Untitled, 1968, India ink on paper, 18 x 24 cm. Courtesy of the Saradar Collection.

For more than eight decades, Laure Ghorayeb lived through lines of ink and words. Born in 1931 in Deir El Qamar (“the Monastery of the Moon”), she began drawing as a schoolgirl at the Sœurs Saint-Joseph de l’Apparition, using black pencils to fill the colorless illustrations of her textbooks. That early encounter with the absence of color would forever shape her artistic language. From the very early stages, her world unfolded in black and white. But this choice was less a limitation than a declaration of fidelity to the essentials: line, light, and life.

Her early years were marked by a disciplined curiosity. In 1955, while working as a researcher at Lebanon’s Ministry of Education, Ghorayeb’s colleague, none other than renowned painter and calligrapher Said Akl, encouraged her to pursue art and introduced her to the poetic potential of Arabic text.

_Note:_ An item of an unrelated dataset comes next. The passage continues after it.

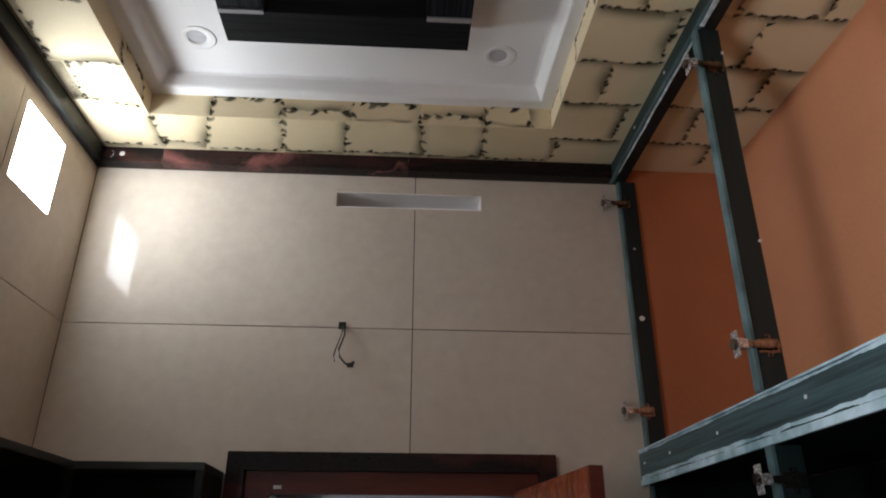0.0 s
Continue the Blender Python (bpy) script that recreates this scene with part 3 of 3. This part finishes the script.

During that same period, Ghorayeb was also writing poetry in French, publishing her first collection, Noir Les Bleus (Black…the Blues), in 1960 – a book of free verse illustrated with her own miniature ink drawings. Poetry and image soon became indistinguishable in her work; she drew as she wrote and wrote as she drew.

Ten Years Already, 1984, India ink on paper, 70 x 50 cm. Courtesy of the British Museum Collection

Self-portrait, Backwards, 2000, India ink on paper, 100 × 70 cm. Courtesy of the Saradar Collection.

Throughout the 1960s and 70s, Ghorayeb became one of Beirut’s most well-known free poetry figures – joining the likes of Ounsi El-Haj and Youssef El Khal – and incisive art critics. She wrote for L’Orient, Le Jour, and An Nahar – where she would remain for fifty years – building a reputation for sharp, honest commentary that made her both respected and feared in the city’s booming art scene. Her criticism, like her drawings, was personal and unflinching. She described exhibitions as lived experiences, transforming observation into dialogue.

As an artist, Ghorayeb developed a language of fine, interlaced lines rendered in India ink. Her compositions – dense, intricate, and often no larger than a notebook page – featured overlapping figures, symbols, and handwritten phrases. They were both imagery and diary infused with humor, intimacy, and rebellion. Her self-portrait recurred throughout her work, alongside depictions of her husband, Lebanese actor Antoine Kerbaj, and scenes from daily life, all filtered through a mixture of irony, tenderness, and protest.

In 1967, she was awarded a prize at the Paris Biennial for The Couple. That drawing disappeared during the Lebanese civil war, unlike Ghorayeb’s voice, which stubbornly bore witness to Lebanon’s modern history.  Between 1975 and 1985, she produced Témoignages, a series of ink works chronicling the civil war’s toll. Decades later, during the 2006 Israeli assault on Lebanon, she kept an illustrated diary titled 33 Days, sketching each day’s chaos with remarkable immediacy and posting the drawings on her blog.

 

You and Me–Double Self-portrait, 2008, India ink on paper.
© Estate of Laure Ghorayeb.

La reconstruction. La réconciliation. Le retrait (1990-2005) – Part 1 of triptych Le Liban d’après-guerre, 2020, India ink on paper, 150 × 100 cm. © Estate of Laure Ghorayeb

Over time, Ghorayeb’s practice expanded into collaboration, most notably with her son, artist, musician, and illustrator Mazen Kerbaj. Between 2001 and 2015, they exhibited together three times and co-authored L’Abécédaire de Laure Ghorayeb et Mazen Kerbaj, a visual dialogue of words and images. Their 2019 exhibition, Correspondances, held at the Sursock Museum, captured the essence of their relationship: Laure’s delicate webs of ink entwined with Mazen’s bold, cartoon-like silhouettes.

By the time of her passing in 2023, Laure Ghorayeb had spent over 80 years creating. Her art, at once autobiographical and universal, bridged poetry, drawing, and criticism. She turned black and white into forever living matter.